-- Start DATA SEGMENT --
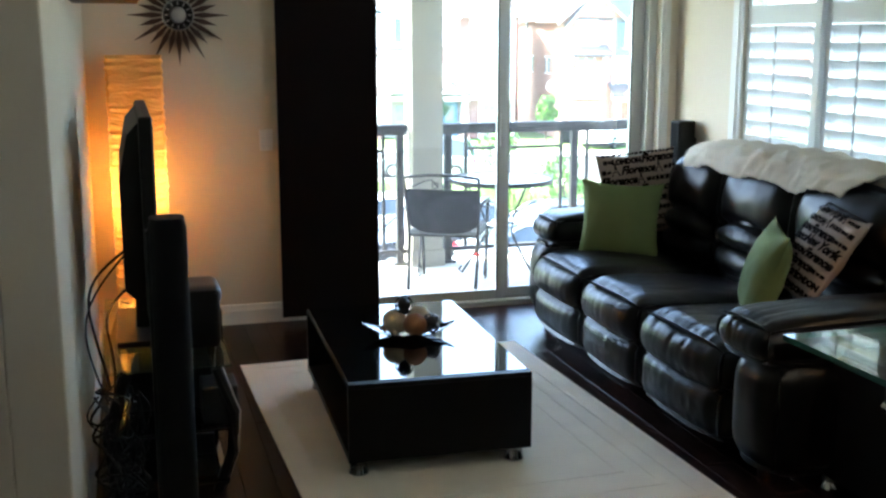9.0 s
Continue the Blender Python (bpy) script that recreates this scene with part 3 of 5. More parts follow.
ex = bmesh.ops.extrude_face_region(bm, geom=bm.faces[:])
for v in [g for g in ex["geom"] if isinstance(g, bmesh.types.BMVert)]:
    v.co += Vector((0.004, 0, -0.007))
thr = link("throw_blanket", bm, THROW, smooth=True)
thr.location = (SX, SY, 0)
tagged(thr, "rumpled cream fleece throw draped over the sofa back", "blanket")


def pillow_z(u, v, size, thick):
    k = max(0.0, (1 - abs(u) ** 2.4)) * max(0.0, (1 - abs(v) ** 2.4))
    return thick / 2 * k ** 0.55


def pillow(name, m, size, thick, material, label, seed):
    """A square cushion, plump in the middle with pinched corners. It lies in x-y."""
    bm = bmesh.new()
    n = 22
    sides = []
    for s in (1, -1):
        g = []
        for i in range(n + 1):
            r = []
            for j in range(n + 1):
                u, v = 2 * i / n - 1, 2 * j / n - 1
                pin = 1 - 0.12 * (1 - u * u) * abs(v) ** 2
                pin2 = 1 - 0.12 * (1 - v * v) * abs(u) ** 2
                z = s * pillow_z(u, v, size, thick)
                z += (0.010 * noise.noise((u * 3 + seed, v * 3, s)) + 0.007 * noise.noise((u * 8 + seed, v * 4, s))) * (1 - abs(u)) ** 0.3 * (1 - abs(v)) ** 0.3 if max(abs(u), abs(v)) < 1 else 0
                r.append(bm.verts.new((u * size / 2 * pin2, v * size / 2 * pin, z)))
            g.append(r)
        sides.append(g)
        for i in range(n):
            for j in range(n):
                f = (g[i][j], g[i + 1][j], g[i + 1][j + 1], g[i][j + 1])
                bm.faces.new(f if s > 0 else f[::-1])
    bmesh.ops.remove_doubles(bm, verts=bm.verts[:], dist=1e-4)
    t = thing(name, m, label, "cushion", "cushions on the sofa")
    part("cover", bm, material, t, smooth=True)
    return t


def on_pillow(t, bm, size, thick):
    """Lays a flat print on the cushion's face."""
    for v in bm.verts:
        u, w = max(-0.97, min(0.97, 2 * v.co.x / size)), max(-0.97, min(0.97, 2 * v.co.y / size))
        v.co.z = pillow_z(u, w, size, thick) + 0.006
    return part("print", bm, INK, t, "black print")


def words(text, x, y, h, shear=0.0):
    cu = bpy.data.curves.new("words", "FONT")
    cu.body, cu.size, cu.align_x, cu.resolution_u, cu.shear = text, h, "CENTER", 2, shear
    cu.offset = 0.0034
    ob = new("words", cu)
    bpy.context.view_layer.update()
    me = bpy.data.meshes.new_from_object(ob.evaluated_get(bpy.context.evaluated_depsgraph_get()))
    bm = bmesh.new()
    bm.from_mesh(me)
    bpy.data.objects.remove(ob)
    bpy.data.curves.remove(cu)
    bpy.data.meshes.remove(me)
    bmesh.ops.subdivide_edges(bm, edges=[e for e in bm.edges if e.calc_length() > 0.03], cuts=1)
    bmesh.ops.translate(bm, vec=(x, y, 0), verts=bm.verts[:])
    return bm


def bar(x, y, w, h, a=0.0, n=6):
    bm = bmesh.new()
    bmesh.ops.create_grid(bm, x_segments=n, y_segments=2, size=0.5, matrix=Matrix.Translation((x, y, 0)) @ Matrix.Rotation(radians(a), 4, "Z") @ Matrix.Diagonal((w, h, 1, 1)))
    return bm


def tower_mark(x, y, s):
    bm = bmesh.new()
    for o in ([(-0.5, 0), (-0.3, 0), (-0.05, 1.0), (0, 1.25), (0.05, 1.0), (0.3, 0), (0.5, 0), (0.16, 0.62), (0.05, 1.2), (-0.05, 1.2), (-0.16, 0.62)],):
        bm.faces.new([bm.verts.new((x + a * s, y + b * s, 0)) for a, b in o])
    return merge(bm, bar(x, y + 0.45 * s, 0.55 * s, 0.10 * s))


def print_pillow(t, size, thick, seed):
    """Rows of bold city names and towers, with rows of small lettering as bars between them."""
    rnd = random.Random(seed)
    s = size / 0.45
    kinds = [("New York", 0.058, 0.35, 0.205), ("LONDON", 0.036, 0.0, 0.150), ("Florence", 0.054, 0.35, 0.185)]
    y, row = 0.168, seed
    while y > -0.215:
        x = -0.205 - rnd.uniform(0, 0.05)
        k = row
        while x < 0.2:
            text, h, sh, wide = kinds[k % 3]
            if x > -0.215 and x + wide < 0.222:
                on_pillow(t, words(text, (x + wide / 2) * s, y * s, h * s, sh), size, thick)
                x += wide + 0.008
            else:
                stop = min(0.21, x + 0.07)
                while x < stop:
                    w = rnd.uniform(0.010, 0.028)
                    if x > -0.212:
                        on_pillow(t, bar((x + w / 2) * s, (y + 0.013) * s, w * s, 0.026 * s * rnd.uniform(0.5, 1.0), rnd.uniform(-10, 22), 3), size, thick)
                    x += w + rnd.uniform(0.002, 0.005)
            if x < 0.17 and rnd.random() < 0.35:
                on_pillow(t, tower_mark((x + 0.02) * s, (y - 0.008) * s, 0.05 * s), size, thick)
                x += 0.05
            k += 1
        row += 1
        y -= 0.050
    x = -0.2
    while x < 0.2:
        w = rnd.uniform(0.010, 0.030)
        on_pillow(t, bar((x + w / 2) * s, 0.214 * s, w * s, 0.012 * s, rnd.uniform(-10, 22), 3), size, thick)
        x += w + 0.004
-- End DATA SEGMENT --
Only the lines from the start of the material through the line containing "cream fleece throw" should be transcribed. Pictures stay out.

RESPONSE TO THIS EXERCISE:
9.0 s
Continue the Blender Python (bpy) script that recreates this scene with part 3 of 5. More parts follow.
ex = bmesh.ops.extrude_face_region(bm, geom=bm.faces[:])
for v in [g for g in ex["geom"] if isinstance(g, bmesh.types.BMVert)]:
    v.co += Vector((0.004, 0, -0.007))
thr = link("throw_blanket", bm, THROW, smooth=True)
thr.location = (SX, SY, 0)
tagged(thr, "rumpled cream fleece throw draped over the sofa back", "blanket")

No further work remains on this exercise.